Minutes of the Monitoring Consolidation meeting of April 4, 2014




Alessandra (remote)
David C. (remote)
Maarten (minutes)

Apologies: Julia, Costin

Last person to arrive: Alessandro

Status of tasks (Pablo)

- Downtime information propagation needs more time.

- A test broker has been made available for ALICE.  LHCb can use it too.

- AI and a few other tasks are slightly delayed, but no reasons for worry.

Feedback from UK sites (David)

- Pablo: separating tests of different importance and priorities can be
  done via different profiles.

- David: the questions stem from experience with the current system,
  responses from the team will be taken back to the sites.

- Maarten: a lot of info in REBUS taken from the BDII is unreliable,
  e.g. capacities reported in the wrong units.  How will we make the new
  REBUS better in that respect?

- Pablo: pledges will remain manual and capacities will still be taken
  from the BDII.

- Eddie: the values will be checked for sanity.

- Alessandro: VO shares?  Incorrect values have been observed.

- Pablo: currently once per year.

- Alessandro: compare capacities with pledges?

- Pablo: let's put that on the wish list.

- Pablo: what are the SUM "variations"?

- David: Pages within the SUM portal.

Simplification of test framework (Luca)

- Because the 3 use case classes for testing remain unchanged (see Fig. 2),
  the SAM architecture must remain fairly similar!

- Moving some of the current SAM aspects to SAM-3 can be considered normal

- There are 4 main areas for evolution:

1. Configuration could be made independent of Nagios.

2. The reliability of running WN tests could be improved by using a custom
   script instead of Nagios on the WN, but then we would need to reinvent
   the features we now get for free from Nagios.

3. On the test submission hosts we could use some other framework instead,
   but Nagios still looks quite well suited for the foreseeable future.

- Pablo: in his presentation David mentioned that site admins would like to
  to be able to trigger tests to be rerun.  Active vs. passive tests?

- Marian: that is easy for active tests and indirectly for passive tests,
  but could be difficult for external tests by the experiments.

- Alessandro: we can mitigate that by increasing the testing frequency.

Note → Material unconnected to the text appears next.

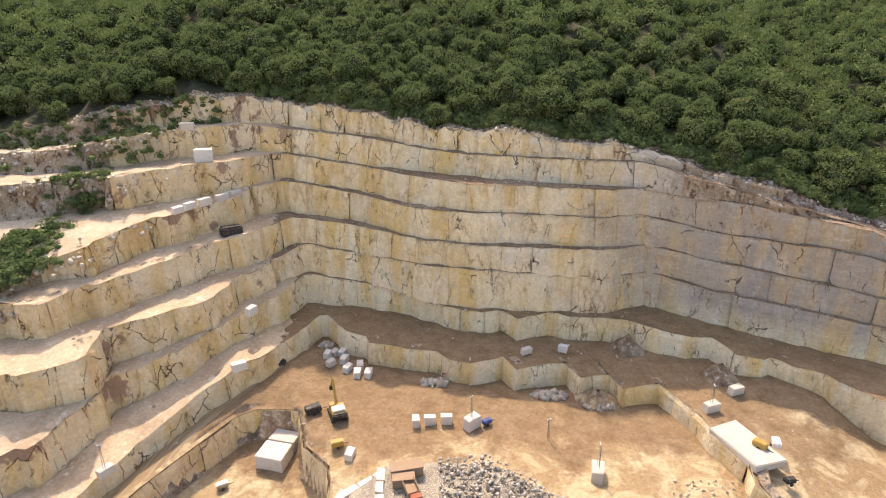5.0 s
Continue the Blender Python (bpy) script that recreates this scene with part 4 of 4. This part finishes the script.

- Marian: Nagios can still handle a lot more, while the limitations would
  come from the middleware to be tested, e.g. concerning timeouts.

- David: the timescale should be less than the few hours we may see today.

4. Metrics inference and on-demand testing.  Metrics might e.g. be based on
   results from accounting.

- Andrea: the experiments would need to implement that.

- Luca: a common framework could still be provided.

- Proposed strategy is to start with configuration simplification.

- Maarten: does the future of Nagios look good?

- Marian: yes, the Nagios core is open and developed by the community,
  while there also is the enterprise stack with commercial support.

- Andrea: though the Nagios configuration may have a steep learning curve,
  we now are familiar with it since a few years.

- Luca: the configuration still has limitations, can be inflexible.

- Alberto: (web) templates?  Are changes really needed or just nice to have?

- Pablo: there are experiment requirements on the configuration tool and
  the current expertise is not at CERN but in EGI (Emir), which is a risk.

- Marian: if WLCG diverges from EGI, that also has a risk; we currently have
  a well-tested common framework in which new probes can be added easily.
  Instead, the profile management may be able to help with the configuration.
  In any case expertise will be needed to understand how the system works.

- Andrea: it may be sufficient to improve the documentation a bit,
  as most of the changes are in the probe code, not in the configuration.

- Andrea: Nagios on the WN may need a lot of memory, which can cause the
  job to get killed by the batch system.

- Marian: that does not seem to be a big worry.  It is doubtful that we can
  easily move to an alternative that uses little memory.  We currently use
  a single statically compiled binary for all platforms, but we could have
  a different binary per platform if needed.

Next meeting on Fri Apr 11

- Report from PIC on their Nagios plugin

- Availability comparisons between SAM and SAM3

'Volunteers' for the minutes: Costin, Julia, Alessandro